I am an Adidas fan and the brand originated in Herzogenaurach, Bavaria — so naturally, Adidas is a dominating brand here in the south of Germany. Although this does give the city a consumerist look and feel — rather than a high-end fashion capital, I find that it fits the style of the city quite well as it is a state with a high amount of purchasing power in contrast to others.
All-in-all I just prefer the style, the choice in brand availability, and the look and feel of the German fashion scene.

5.       What did you do with your old clothes when you packed to move?
Most of my old clothes are still at home in my cupboard as I plan to go back home. Honestly, I didn’t pack many clothes when moving to Germany, especially because I was moving into winter and South African winter clothing is not catered to European winters.

6.       What were your reflections on how much clothing you owned?
Waaaaaay too much! Although I am relatively good at giving away clothes I no longer use (thanks mom for enforcing this rule), I realized I had endless options to pack which became a little overwhelming.

7.       5 Must fashion or lifestyle places to see before you leave Germany
Munich, Germany (this has been ticked)

  1. Berlin, Germany
  2. Paris, France
  3. Barcelona, Spain
  4. Rome, Italy
  5. Stockholm, Sweden

8.     5 things one should one pack?
Other than the obvious clothes:

  1. Closed shoes
  2. Boots with a grip (Like Chelsea boots)
  3. Scarfs
  4. Jeans
  5. A handbag/Rucksack

9.      What should you not bother packing?
Jackets. Rather buy a jacket that accommodates the European weather.

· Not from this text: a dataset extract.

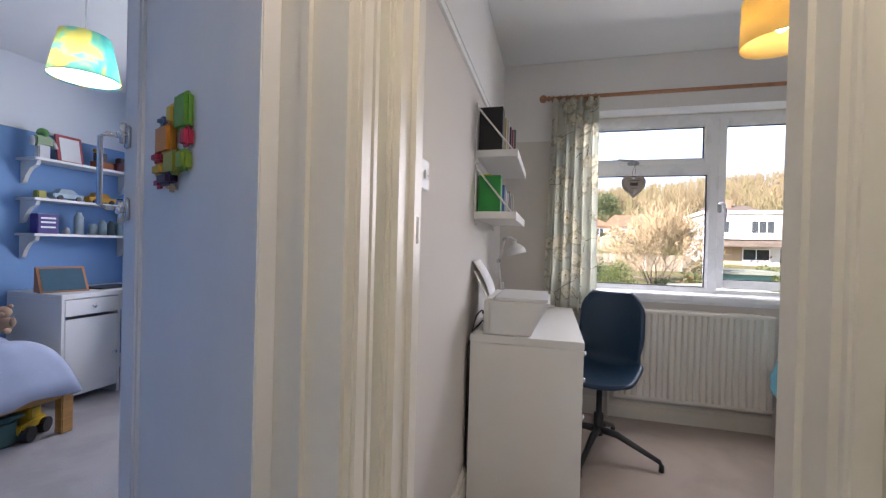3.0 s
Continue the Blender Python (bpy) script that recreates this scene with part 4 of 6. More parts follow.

10.   What is the first thing you bought?
A pair of Adidas Collection Pants. This was clearly the influence of the Munich fashion scene.

11.   How are Germans approaching sustainability?
Sustainability has become the keyword in Germany. One can’t go anywhere, drive anywhere without seeing or hearing the word “Nachhaltigkeit” – which directly translates to “Sustainability”.

The clothing sector in Germany is one of the most important consumer goods industries and Germans buy an average of 12kgs of clothes per year. Since there has been increasing fast-fashion consumption over the years, 332 German brands have now been certified with the Global Organic Textile Standard (GOTS) label, which documents a sustainable production chain. I may stand corrected but these brands include, for example, Adidas, Aldi, and Tchibo. This has started as a trend amongst Consumer brands, but what about the actual consumer? Well, in my experience and to my knowledge, sustainable fashion was practiced mainly in fashion Capitals like Berlin and then quickly became a trend all over Germany. 

Sustainability doesn’t only refer to fashion consumption, in Germany, the trend “Nachhaltigkeit” has influenced almost everything in the everyday life of a German citizen. Germany has the highest recycling rates of any major country in the world and germans are twice as likely as the average European to buy organic food.  

With this being said, and a sustainable production trend amongst brands in the German fashion scene and some of the most eco-conscious shoppers, Germany still remains H&M’s largest market. Although the German consumer spends less than the average consumer on clothes, we are still fast-fashion’s biggest market, with the likes of Zalando, H&M, and Zara steering the consumer’s pocket. 

So, in retrospection, we are moving as a country, both in production and consumerism, in the right direction and the intentions are there, yet we still have a very long way until the battle against fast fashion and high consumer volume has been won.